Semantic interoperability concerns shared meaning.

A dataset is semantically interoperable when machines and humans interpret its variables in the same scientific way, without relying on informal documentation, personal knowledge, or context outside the data itself. Semantic interoperability answers the question:

“Do we agree on what this data represents?”

This goes beyond structure. Two datasets may both contain a variable named temp, stored as a float array over time and space, yet represent:

  • air temperature at 2 m

  • sea surface temperature

  • model potential temperature

  • sensor voltage converted to temperature

Are these the same quantity? No.

Without semantic constraints, machines cannot reliably compare, combine, or reuse such data.

Why structural interoperability is not enough


Structural interoperability ensures that:

  • dimensions are explicit,

  • arrays align,

  • metadata is machine-readable.

However, structure does not define meaning.

Example:

A NetCDF file may be perfectly readable by xarray. Variables may have dimensions (time, lat, lon).

Units may be present. Yet machines still cannot know: what physical quantity is represented, at which reference height or depth, whether values are comparable across datasets.

This gap is addressed by semantic conventions, not file formats.

Semantic interoperability via CF Conventions


The Climate and Forecast (CF) Conventions define a shared semantic layer on top of NetCDF’s structural model.

CF specifies, among others:

  • Standard names: Controlled vocabulary linking variables to formally defined physical quantities (e.g. air_temperature, sea_surface_temperature)

  • Units: Enforced through UDUNITS-compatible expressions

  • Coordinate semantics: Meaning of vertical coordinates, bounds, and reference systems

  • Grid mappings and projections: Explicit spatial reference information

  • Relationships between variables: For example, how bounds, auxiliary coordinates, or cell methods relate to data variables

By adhering to CF, datasets become semantically interoperable:

  • A NetCDF file without CF can be structurally interoperable, but it is semantically ambiguous.

  • A NetCDF file with CF becomes interpretable across tools, domains, and time.

Community governance and ecosystem alignment


Semantic interoperability is not achieved by individual researchers alone.

CF Conventions are:

  • Developed and maintained by a broad scientific community

  • Reviewed, versioned, and openly governed

  • Adopted by major infrastructures and workflows

This shared semantic contract enables: Cross-dataset comparison, automated discovery and filtering and large-scale synthesis and reuse.

Challenge

Semantic interoperability . True or False?

Indicate whether each statement is True or False, and justify your answer.

  1. A NetCDF file with dimensions, variables, and units is semantically interoperable by default.

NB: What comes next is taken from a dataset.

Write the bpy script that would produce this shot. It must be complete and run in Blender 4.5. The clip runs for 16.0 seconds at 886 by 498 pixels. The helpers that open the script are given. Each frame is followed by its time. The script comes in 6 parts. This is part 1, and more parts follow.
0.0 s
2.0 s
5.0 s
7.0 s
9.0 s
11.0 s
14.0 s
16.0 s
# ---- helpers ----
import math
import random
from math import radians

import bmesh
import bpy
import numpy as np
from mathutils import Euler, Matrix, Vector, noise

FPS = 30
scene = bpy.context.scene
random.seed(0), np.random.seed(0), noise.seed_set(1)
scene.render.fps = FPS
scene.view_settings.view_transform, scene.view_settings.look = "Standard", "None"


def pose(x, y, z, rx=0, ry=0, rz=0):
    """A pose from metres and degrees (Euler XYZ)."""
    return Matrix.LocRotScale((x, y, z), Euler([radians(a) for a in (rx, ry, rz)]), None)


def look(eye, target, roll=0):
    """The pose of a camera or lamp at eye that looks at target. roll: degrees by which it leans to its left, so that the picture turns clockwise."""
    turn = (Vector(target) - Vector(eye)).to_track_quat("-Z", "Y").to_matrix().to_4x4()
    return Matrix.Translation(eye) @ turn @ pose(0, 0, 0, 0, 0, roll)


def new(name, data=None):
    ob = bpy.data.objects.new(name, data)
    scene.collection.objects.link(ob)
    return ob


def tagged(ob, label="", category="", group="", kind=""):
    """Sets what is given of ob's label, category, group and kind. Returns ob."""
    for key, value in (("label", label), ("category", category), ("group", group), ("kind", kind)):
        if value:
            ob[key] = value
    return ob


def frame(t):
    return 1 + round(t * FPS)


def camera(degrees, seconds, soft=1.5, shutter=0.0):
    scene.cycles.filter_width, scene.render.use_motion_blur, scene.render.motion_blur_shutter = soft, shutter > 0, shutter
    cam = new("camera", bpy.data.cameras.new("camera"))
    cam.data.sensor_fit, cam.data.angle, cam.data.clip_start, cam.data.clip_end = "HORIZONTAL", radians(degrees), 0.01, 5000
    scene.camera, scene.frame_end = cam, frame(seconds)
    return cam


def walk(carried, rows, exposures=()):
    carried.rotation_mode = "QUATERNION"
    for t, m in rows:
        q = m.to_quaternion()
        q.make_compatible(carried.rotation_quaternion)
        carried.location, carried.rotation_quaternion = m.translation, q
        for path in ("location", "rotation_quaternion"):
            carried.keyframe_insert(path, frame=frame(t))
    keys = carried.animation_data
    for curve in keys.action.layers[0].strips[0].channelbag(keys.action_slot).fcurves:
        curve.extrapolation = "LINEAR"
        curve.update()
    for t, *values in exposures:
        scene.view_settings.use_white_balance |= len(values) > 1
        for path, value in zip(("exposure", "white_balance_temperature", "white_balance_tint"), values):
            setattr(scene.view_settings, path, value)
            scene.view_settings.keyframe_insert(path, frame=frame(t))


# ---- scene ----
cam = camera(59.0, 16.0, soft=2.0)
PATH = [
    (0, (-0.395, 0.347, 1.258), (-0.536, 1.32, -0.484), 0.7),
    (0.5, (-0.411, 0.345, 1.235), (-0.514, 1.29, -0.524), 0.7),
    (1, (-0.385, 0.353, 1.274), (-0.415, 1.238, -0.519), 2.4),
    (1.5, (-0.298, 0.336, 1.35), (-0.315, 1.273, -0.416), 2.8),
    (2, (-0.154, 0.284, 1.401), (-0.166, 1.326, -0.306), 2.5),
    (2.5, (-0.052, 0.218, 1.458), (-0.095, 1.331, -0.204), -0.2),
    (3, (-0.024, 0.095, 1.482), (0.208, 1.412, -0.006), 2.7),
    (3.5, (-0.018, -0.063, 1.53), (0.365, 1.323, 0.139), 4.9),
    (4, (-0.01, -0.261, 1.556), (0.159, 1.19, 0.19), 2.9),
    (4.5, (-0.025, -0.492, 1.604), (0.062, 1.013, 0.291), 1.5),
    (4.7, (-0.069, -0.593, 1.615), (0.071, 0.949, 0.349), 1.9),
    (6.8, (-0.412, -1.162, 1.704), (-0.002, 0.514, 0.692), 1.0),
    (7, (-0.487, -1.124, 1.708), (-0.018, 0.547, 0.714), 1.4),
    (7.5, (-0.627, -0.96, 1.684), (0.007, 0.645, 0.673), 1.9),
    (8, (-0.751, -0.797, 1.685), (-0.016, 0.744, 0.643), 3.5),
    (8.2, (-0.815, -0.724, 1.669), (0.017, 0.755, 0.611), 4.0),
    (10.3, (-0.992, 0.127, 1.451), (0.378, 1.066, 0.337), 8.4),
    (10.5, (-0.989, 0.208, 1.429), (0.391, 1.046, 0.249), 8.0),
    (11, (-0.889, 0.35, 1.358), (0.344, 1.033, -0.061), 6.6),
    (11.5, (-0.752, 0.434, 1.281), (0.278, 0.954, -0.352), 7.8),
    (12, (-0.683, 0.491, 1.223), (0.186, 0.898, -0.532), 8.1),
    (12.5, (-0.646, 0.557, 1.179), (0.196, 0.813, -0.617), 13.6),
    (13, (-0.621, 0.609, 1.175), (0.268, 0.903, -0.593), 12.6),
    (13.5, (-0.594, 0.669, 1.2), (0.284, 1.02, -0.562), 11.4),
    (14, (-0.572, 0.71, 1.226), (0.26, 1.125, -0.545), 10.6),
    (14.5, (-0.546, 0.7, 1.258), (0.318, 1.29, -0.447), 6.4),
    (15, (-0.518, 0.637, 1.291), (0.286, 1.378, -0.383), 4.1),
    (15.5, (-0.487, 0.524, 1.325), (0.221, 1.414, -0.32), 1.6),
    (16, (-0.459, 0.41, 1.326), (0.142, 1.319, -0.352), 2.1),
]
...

  2. CF standard names allow machines to distinguish between different kinds of “temperature”.

  3. Semantic interoperability mainly benefits human readers, not automated workflows.

  4. Two datasets using the same CF standard name can be compared without manual interpretation.

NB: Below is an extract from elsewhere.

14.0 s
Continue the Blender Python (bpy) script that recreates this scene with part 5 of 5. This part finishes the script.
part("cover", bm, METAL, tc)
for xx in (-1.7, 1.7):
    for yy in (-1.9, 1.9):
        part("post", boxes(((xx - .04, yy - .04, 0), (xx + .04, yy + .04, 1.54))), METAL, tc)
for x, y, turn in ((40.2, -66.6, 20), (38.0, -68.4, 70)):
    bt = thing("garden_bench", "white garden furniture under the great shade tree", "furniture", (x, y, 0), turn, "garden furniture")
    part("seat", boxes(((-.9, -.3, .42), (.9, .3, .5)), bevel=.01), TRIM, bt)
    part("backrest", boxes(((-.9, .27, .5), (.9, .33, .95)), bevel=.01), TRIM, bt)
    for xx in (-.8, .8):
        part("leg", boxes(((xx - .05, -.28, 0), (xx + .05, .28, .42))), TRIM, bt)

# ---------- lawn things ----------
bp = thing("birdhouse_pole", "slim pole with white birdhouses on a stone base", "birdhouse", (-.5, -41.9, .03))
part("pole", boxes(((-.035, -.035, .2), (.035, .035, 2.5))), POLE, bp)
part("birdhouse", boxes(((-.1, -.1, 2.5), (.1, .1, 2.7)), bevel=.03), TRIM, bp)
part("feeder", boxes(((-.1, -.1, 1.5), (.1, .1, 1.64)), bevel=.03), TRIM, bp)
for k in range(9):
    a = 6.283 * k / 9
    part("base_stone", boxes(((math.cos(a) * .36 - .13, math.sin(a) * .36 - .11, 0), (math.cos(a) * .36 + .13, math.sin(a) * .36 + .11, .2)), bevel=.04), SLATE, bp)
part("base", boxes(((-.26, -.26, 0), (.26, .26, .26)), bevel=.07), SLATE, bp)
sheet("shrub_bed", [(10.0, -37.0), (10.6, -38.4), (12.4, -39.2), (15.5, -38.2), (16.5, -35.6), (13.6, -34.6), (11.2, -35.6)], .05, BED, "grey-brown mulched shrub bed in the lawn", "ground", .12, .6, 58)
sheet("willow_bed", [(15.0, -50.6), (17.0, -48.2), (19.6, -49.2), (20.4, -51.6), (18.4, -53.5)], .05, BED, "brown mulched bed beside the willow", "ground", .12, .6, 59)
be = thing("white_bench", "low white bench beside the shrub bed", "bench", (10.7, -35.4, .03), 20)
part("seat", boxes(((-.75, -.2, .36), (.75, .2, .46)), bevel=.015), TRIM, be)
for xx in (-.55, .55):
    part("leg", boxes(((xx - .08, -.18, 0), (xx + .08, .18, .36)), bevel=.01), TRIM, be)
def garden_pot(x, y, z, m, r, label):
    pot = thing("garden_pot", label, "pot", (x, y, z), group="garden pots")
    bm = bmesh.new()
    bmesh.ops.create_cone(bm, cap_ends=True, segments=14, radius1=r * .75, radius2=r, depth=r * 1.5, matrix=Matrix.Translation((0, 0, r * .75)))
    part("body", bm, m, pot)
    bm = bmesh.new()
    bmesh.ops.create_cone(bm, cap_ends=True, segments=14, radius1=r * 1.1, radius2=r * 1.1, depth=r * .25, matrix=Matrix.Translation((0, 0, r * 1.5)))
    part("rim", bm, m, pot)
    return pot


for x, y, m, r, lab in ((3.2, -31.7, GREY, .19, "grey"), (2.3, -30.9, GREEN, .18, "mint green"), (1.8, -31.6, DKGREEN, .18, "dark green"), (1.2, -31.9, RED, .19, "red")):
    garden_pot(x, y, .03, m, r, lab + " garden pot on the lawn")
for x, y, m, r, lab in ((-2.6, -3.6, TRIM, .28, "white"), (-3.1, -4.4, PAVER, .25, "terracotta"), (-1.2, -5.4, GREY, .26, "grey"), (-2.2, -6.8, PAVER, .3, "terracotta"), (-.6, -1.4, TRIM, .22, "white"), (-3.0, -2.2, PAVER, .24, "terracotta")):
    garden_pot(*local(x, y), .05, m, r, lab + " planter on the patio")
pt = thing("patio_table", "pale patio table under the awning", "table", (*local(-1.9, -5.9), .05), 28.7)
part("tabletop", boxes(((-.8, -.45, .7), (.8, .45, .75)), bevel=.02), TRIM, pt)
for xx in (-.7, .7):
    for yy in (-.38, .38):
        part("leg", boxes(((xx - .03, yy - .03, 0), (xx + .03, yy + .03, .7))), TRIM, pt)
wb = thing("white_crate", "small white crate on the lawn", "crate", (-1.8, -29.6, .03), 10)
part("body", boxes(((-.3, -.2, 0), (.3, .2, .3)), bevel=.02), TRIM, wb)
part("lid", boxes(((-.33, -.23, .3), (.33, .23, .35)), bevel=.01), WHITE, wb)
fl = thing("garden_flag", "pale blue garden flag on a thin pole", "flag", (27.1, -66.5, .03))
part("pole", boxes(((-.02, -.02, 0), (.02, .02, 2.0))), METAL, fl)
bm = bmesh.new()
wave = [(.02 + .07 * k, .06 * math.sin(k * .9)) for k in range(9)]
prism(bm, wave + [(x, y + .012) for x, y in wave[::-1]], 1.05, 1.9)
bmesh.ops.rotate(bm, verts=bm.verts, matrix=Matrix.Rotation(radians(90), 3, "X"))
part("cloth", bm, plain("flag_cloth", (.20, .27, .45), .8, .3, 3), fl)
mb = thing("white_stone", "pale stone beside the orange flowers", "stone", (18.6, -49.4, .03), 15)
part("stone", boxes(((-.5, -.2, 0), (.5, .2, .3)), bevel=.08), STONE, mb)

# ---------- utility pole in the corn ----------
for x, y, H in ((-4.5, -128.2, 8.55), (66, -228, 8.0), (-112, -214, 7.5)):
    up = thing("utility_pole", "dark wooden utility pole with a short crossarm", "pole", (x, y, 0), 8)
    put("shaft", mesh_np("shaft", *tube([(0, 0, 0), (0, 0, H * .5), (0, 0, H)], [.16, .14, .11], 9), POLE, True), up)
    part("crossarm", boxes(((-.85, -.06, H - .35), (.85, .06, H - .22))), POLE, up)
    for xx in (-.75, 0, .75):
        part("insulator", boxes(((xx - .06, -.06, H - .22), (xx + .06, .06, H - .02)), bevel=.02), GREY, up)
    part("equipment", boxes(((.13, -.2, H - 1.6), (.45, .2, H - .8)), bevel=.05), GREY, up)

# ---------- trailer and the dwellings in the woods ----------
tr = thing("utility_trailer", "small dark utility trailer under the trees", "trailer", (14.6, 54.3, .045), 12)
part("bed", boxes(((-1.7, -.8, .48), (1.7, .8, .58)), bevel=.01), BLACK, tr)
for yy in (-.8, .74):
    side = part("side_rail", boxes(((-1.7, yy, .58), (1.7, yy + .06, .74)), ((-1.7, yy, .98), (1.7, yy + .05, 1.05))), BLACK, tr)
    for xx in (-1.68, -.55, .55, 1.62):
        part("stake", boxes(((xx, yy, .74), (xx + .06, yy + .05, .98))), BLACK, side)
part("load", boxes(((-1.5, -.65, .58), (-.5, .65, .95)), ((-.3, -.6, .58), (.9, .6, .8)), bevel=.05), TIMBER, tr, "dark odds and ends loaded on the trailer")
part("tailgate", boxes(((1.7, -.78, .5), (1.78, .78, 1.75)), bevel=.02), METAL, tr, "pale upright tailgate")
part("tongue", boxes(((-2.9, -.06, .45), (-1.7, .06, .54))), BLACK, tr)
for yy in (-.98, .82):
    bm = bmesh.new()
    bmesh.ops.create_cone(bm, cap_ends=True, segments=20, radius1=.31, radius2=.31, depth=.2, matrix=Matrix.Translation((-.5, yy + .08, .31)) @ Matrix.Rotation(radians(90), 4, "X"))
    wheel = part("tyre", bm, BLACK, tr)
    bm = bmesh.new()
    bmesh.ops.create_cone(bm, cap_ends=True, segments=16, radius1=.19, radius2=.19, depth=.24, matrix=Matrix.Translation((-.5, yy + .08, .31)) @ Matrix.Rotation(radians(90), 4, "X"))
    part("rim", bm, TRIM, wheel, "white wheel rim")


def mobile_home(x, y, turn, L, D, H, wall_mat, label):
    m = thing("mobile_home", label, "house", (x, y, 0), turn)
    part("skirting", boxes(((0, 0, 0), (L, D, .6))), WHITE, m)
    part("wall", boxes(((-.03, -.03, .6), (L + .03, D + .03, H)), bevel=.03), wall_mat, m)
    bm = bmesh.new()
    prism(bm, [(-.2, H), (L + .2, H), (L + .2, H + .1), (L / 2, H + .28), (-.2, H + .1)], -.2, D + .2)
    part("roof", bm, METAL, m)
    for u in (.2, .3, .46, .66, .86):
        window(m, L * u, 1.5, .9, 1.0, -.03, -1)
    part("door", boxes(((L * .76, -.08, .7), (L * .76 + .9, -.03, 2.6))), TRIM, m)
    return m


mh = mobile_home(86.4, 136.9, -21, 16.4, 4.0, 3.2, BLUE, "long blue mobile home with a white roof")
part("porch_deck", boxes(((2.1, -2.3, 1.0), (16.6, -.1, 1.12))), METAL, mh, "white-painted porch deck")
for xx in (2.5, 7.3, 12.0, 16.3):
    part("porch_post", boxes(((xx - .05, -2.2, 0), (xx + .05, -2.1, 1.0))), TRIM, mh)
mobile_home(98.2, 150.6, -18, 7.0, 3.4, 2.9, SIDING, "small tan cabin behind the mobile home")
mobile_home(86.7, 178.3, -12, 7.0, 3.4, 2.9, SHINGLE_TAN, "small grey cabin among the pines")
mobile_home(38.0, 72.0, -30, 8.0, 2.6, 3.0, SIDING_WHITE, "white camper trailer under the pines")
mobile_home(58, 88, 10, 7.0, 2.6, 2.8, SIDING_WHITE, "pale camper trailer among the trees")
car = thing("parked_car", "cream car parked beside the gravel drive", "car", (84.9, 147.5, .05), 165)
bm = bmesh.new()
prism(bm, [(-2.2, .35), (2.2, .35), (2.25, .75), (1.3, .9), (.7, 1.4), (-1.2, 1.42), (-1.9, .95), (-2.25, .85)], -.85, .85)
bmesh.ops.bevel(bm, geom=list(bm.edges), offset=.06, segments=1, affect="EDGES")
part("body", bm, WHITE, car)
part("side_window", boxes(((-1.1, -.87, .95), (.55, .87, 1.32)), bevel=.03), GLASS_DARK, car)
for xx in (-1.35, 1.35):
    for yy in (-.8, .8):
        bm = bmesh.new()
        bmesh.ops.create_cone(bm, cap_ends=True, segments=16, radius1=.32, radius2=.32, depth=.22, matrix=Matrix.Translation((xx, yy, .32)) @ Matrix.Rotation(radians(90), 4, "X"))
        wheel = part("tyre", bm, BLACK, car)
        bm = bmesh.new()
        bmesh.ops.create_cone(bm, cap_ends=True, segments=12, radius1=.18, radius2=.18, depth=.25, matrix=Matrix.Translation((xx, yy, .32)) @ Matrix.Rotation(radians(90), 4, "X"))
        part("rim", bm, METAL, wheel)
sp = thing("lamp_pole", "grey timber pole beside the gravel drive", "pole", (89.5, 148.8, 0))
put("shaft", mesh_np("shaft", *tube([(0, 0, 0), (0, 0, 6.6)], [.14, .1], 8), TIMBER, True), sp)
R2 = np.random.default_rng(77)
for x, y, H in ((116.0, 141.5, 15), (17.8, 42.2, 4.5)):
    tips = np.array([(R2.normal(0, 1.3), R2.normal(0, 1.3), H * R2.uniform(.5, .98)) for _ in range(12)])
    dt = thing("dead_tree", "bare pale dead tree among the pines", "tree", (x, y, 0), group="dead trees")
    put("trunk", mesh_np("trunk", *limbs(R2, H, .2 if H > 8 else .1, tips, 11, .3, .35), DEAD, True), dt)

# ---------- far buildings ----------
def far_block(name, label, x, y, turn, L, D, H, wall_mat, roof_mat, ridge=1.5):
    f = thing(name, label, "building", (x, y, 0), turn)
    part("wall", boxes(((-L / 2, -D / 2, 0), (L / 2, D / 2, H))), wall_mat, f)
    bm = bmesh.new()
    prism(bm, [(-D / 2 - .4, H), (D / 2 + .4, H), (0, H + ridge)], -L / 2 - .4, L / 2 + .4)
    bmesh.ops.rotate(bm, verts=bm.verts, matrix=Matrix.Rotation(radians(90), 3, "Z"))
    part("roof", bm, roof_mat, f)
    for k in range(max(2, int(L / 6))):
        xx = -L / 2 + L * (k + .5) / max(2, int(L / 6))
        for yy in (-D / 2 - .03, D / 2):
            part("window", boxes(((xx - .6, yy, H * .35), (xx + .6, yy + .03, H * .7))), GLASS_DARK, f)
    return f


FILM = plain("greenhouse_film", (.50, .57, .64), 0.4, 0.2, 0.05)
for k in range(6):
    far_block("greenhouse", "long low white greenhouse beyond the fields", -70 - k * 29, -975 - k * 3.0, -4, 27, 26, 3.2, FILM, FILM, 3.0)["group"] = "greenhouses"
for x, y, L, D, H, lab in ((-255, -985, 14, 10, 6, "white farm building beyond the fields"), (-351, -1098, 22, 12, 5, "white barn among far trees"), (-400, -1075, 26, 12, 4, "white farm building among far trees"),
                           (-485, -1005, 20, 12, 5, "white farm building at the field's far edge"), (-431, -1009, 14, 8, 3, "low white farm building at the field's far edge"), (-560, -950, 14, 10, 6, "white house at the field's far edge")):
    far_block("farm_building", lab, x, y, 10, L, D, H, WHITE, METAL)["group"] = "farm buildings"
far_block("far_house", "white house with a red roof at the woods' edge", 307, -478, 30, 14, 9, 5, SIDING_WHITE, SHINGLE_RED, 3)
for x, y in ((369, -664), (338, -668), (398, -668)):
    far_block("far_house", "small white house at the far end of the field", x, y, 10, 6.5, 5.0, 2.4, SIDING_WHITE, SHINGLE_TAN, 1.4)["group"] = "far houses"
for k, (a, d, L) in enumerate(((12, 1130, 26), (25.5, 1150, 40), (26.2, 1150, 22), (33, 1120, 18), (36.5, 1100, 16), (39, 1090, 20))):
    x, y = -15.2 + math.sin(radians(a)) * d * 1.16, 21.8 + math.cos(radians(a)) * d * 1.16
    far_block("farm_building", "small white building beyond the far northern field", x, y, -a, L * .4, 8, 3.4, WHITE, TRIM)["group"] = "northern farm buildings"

  5. Semantic interoperability can be achieved without community-agreed conventions.

  1. False. Structure alone does not define meaning; semantics require controlled vocabularies and conventions.

  2. True . CF standard names explicitly encode physical meaning, not just labels.

  3. False. Semantic interoperability is essential for automated discovery, comparison, and integration.

  4. True . Shared semantics enable machine-actionable comparability (subject to resolution and context).

  5. False. Semantic interoperability depends on community agreement, not individual interpretation.

CF compliance


A NetCDF file is considered CF-compliant when it adheres to the rules and conventions defined by the CF standard.

The tool IOOS Compliance Checker is a web application that evaluates NetCDF files against CF Conventions based on Python. Its source code is available on GitHub.

Try the Compliance Checker

  1. Go to the IOOS Compliance Checker.

    • Explore the interface and options.
  2. Provide a valid remote OPenNDAP url

    • A valid url (endpoint to the dataset, not a html page) : https://opendap.4tu.nl/hredds/dodsC/ + IDRA/year/month/day/filename.nc
    • For example, use this sample dataset: https://opendap.4tu.nl/thredds/dodsC/IDRA/2009/04/27/IDRA_2009-04-27_06-08_raw_data.nc
    • Wrong url (html page): https://opendap.4tu.nl/thredds/catalog/IDRA/2009/04/27/catalog.html?dataset=IDRA_scan/2009/04/27/IDRA_2009-04-27_06-08_raw_data.nc
  3. Click on Submit.

  4. Review and download the report

Key Points
  • Semantic interoperability ensures that data variables have shared, machine-actionable scientific meaning, not just readable structure.

  • Structural interoperability is necessary but insufficient for reliable comparison and reuse across datasets.

  • The CF Conventions provide a community-governed semantic layer on top of NetCDF through standard names, units, and coordinate semantics.

  • CF compliance enables automated discovery, comparison, and integration in climate and atmospheric science workflows.

  • Semantic interoperability depends on community-agreed conventions, not on file formats or variable names alone.